** START INPUT DATA **
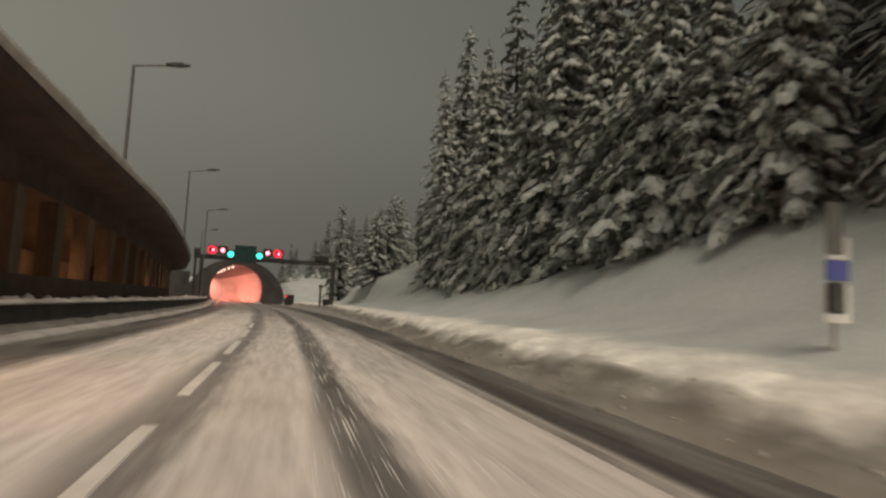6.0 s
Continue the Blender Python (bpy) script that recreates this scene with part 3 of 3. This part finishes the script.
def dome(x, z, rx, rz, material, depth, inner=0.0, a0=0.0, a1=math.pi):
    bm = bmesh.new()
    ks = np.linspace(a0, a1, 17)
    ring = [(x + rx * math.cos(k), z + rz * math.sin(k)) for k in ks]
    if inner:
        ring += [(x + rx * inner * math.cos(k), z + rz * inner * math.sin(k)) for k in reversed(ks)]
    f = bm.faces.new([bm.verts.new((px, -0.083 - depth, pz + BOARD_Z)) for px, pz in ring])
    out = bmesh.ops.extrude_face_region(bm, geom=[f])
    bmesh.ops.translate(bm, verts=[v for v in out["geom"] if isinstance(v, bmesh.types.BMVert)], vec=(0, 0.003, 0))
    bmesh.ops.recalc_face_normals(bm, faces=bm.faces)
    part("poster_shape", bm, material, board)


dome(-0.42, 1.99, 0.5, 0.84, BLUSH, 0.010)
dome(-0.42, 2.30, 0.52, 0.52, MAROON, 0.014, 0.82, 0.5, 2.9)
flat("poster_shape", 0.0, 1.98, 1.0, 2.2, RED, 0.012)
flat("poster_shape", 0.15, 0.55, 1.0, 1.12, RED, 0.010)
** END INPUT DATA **
** START INPUT DATA **
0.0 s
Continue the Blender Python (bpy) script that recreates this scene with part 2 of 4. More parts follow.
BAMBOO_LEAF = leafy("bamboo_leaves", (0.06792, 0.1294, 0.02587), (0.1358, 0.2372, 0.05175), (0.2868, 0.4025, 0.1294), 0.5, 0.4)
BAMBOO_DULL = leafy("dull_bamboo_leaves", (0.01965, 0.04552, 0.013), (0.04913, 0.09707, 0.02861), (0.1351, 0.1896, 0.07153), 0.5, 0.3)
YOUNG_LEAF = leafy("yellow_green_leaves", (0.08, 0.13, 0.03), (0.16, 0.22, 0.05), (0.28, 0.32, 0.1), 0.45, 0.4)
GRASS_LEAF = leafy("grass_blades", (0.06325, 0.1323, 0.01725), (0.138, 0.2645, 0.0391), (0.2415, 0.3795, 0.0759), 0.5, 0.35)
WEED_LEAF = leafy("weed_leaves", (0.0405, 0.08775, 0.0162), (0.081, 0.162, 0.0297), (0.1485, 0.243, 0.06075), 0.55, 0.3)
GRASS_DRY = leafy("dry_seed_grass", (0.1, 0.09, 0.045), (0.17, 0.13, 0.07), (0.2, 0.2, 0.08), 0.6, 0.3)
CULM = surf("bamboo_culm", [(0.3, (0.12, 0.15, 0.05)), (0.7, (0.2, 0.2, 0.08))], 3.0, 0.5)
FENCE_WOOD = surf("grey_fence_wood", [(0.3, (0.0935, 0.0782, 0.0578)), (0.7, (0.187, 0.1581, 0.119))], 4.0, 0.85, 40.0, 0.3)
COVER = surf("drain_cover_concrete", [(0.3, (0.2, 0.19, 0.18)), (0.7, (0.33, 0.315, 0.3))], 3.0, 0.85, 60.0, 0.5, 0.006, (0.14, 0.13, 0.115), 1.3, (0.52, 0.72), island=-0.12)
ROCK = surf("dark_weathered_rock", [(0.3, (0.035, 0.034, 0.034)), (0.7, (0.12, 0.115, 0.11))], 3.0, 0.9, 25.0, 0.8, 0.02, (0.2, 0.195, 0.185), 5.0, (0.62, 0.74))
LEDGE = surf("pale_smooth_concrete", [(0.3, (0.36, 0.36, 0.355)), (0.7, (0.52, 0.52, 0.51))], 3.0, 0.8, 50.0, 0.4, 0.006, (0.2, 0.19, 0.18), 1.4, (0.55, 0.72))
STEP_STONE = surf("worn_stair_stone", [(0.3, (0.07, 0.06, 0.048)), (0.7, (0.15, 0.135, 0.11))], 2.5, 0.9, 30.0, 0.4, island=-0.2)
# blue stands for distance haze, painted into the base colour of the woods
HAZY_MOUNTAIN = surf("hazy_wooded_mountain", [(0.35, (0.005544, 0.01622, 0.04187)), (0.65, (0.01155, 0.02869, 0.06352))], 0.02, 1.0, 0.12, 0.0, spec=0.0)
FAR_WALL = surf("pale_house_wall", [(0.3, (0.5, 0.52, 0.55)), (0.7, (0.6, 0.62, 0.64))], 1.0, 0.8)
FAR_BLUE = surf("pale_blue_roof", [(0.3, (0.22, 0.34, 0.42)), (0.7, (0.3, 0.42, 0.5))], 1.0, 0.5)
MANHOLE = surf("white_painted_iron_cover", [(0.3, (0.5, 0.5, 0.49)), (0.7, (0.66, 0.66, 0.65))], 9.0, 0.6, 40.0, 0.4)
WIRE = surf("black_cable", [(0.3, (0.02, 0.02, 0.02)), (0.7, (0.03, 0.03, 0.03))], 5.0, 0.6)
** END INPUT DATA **
** WRITTEN INSTRUCTION **
Filter out all lines lacking the word "Blender" and copy the rest.

** ANSWER TO THE EXERCISE **
Continue the Blender Python (bpy) script that recreates this scene with part 3 of 3. This part finishes the script.
Continue the Blender Python (bpy) script that recreates this scene with part 2 of 4. More parts follow.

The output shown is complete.